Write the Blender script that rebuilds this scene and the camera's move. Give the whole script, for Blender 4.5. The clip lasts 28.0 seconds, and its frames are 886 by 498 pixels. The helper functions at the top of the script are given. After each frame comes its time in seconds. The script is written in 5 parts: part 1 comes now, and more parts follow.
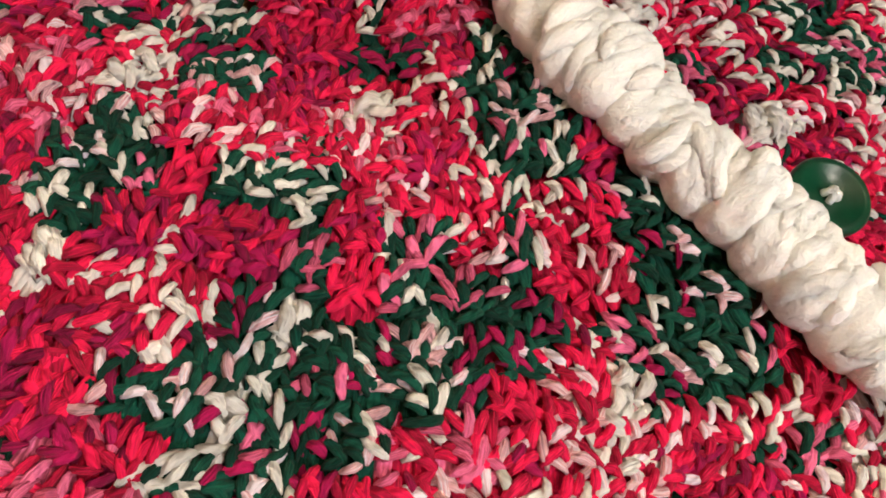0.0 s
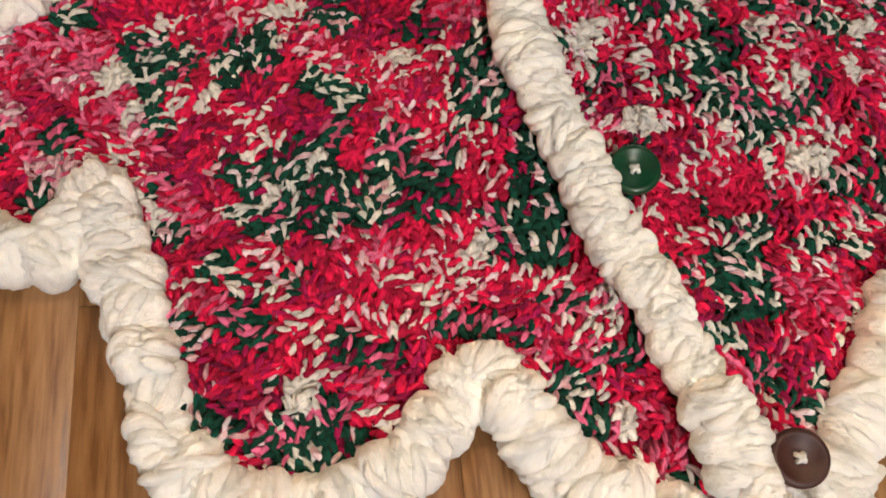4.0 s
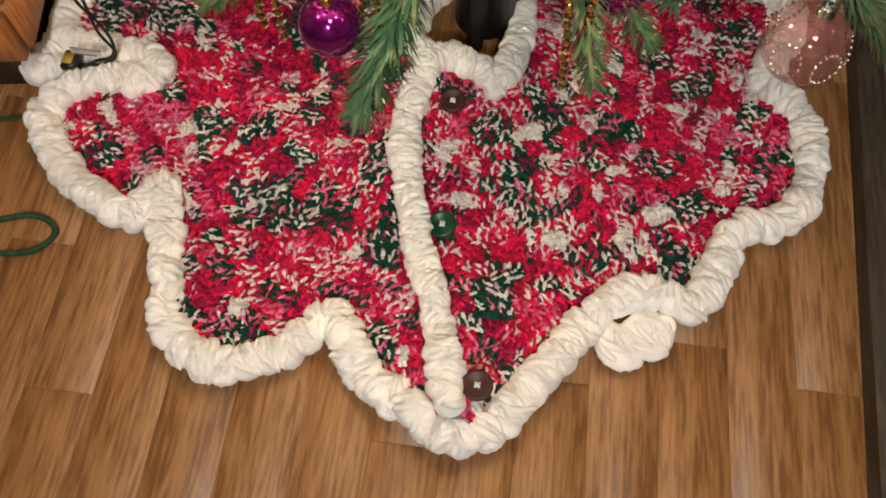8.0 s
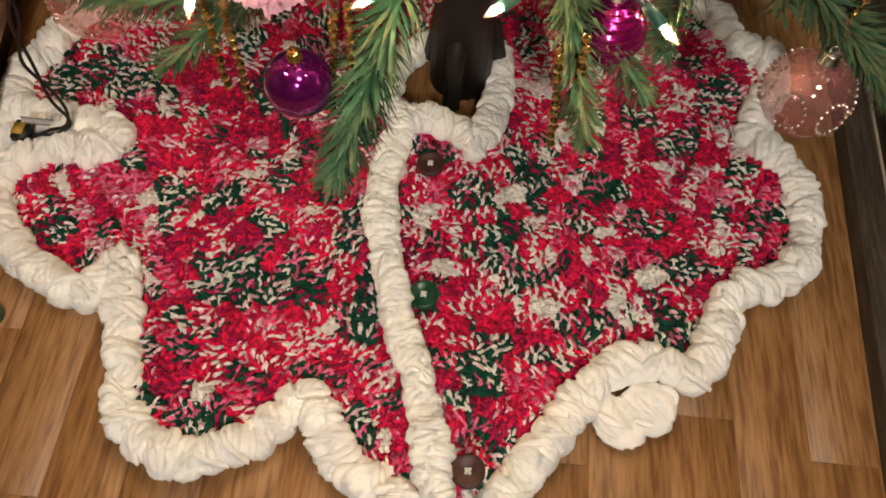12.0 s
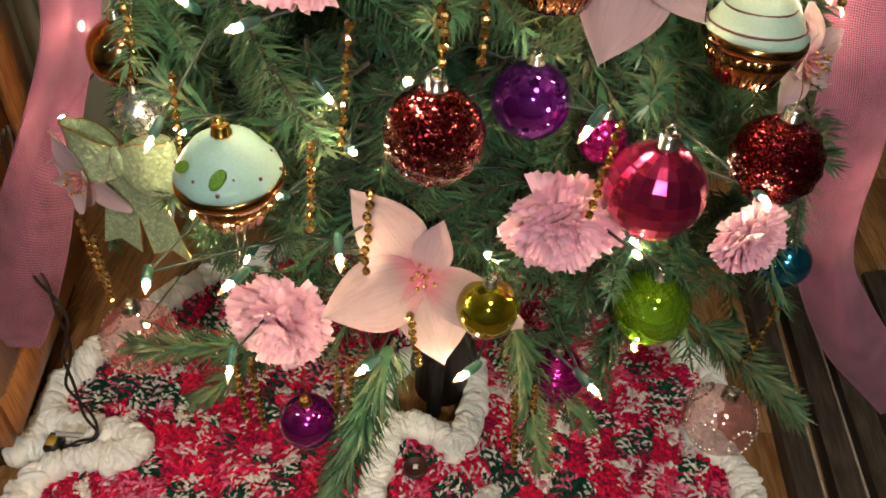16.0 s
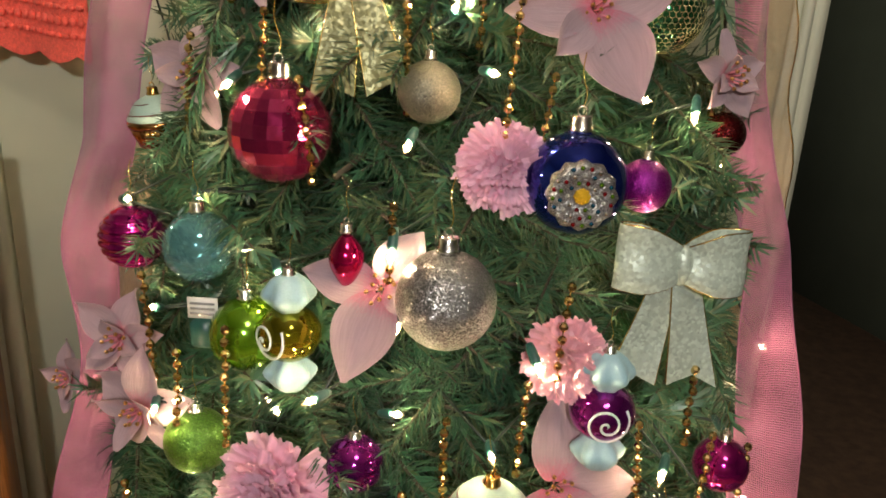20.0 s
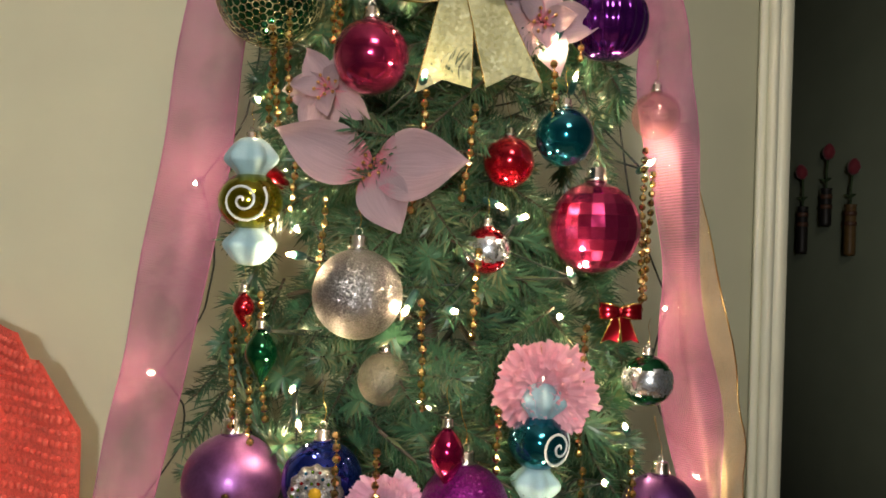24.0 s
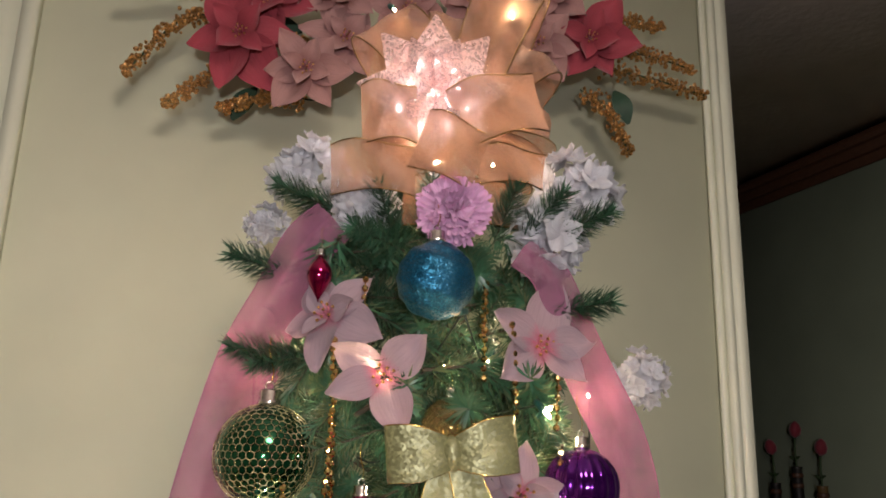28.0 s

___

### GOAL:
Leave the images out and output the remaining material exactly as it stands.

### RESPONSE TO THIS TASK:
Write the Blender script that rebuilds this scene and the camera's move. Give the whole script, for Blender 4.5. The clip lasts 28.0 seconds, and its frames are 886 by 498 pixels. The helper functions at the top of the script are given. After each frame comes its time in seconds. The script is written in 5 parts: part 1 comes now, and more parts follow.
0.0 s
4.0 s
8.0 s
12.0 s
16.0 s
20.0 s
24.0 s
28.0 s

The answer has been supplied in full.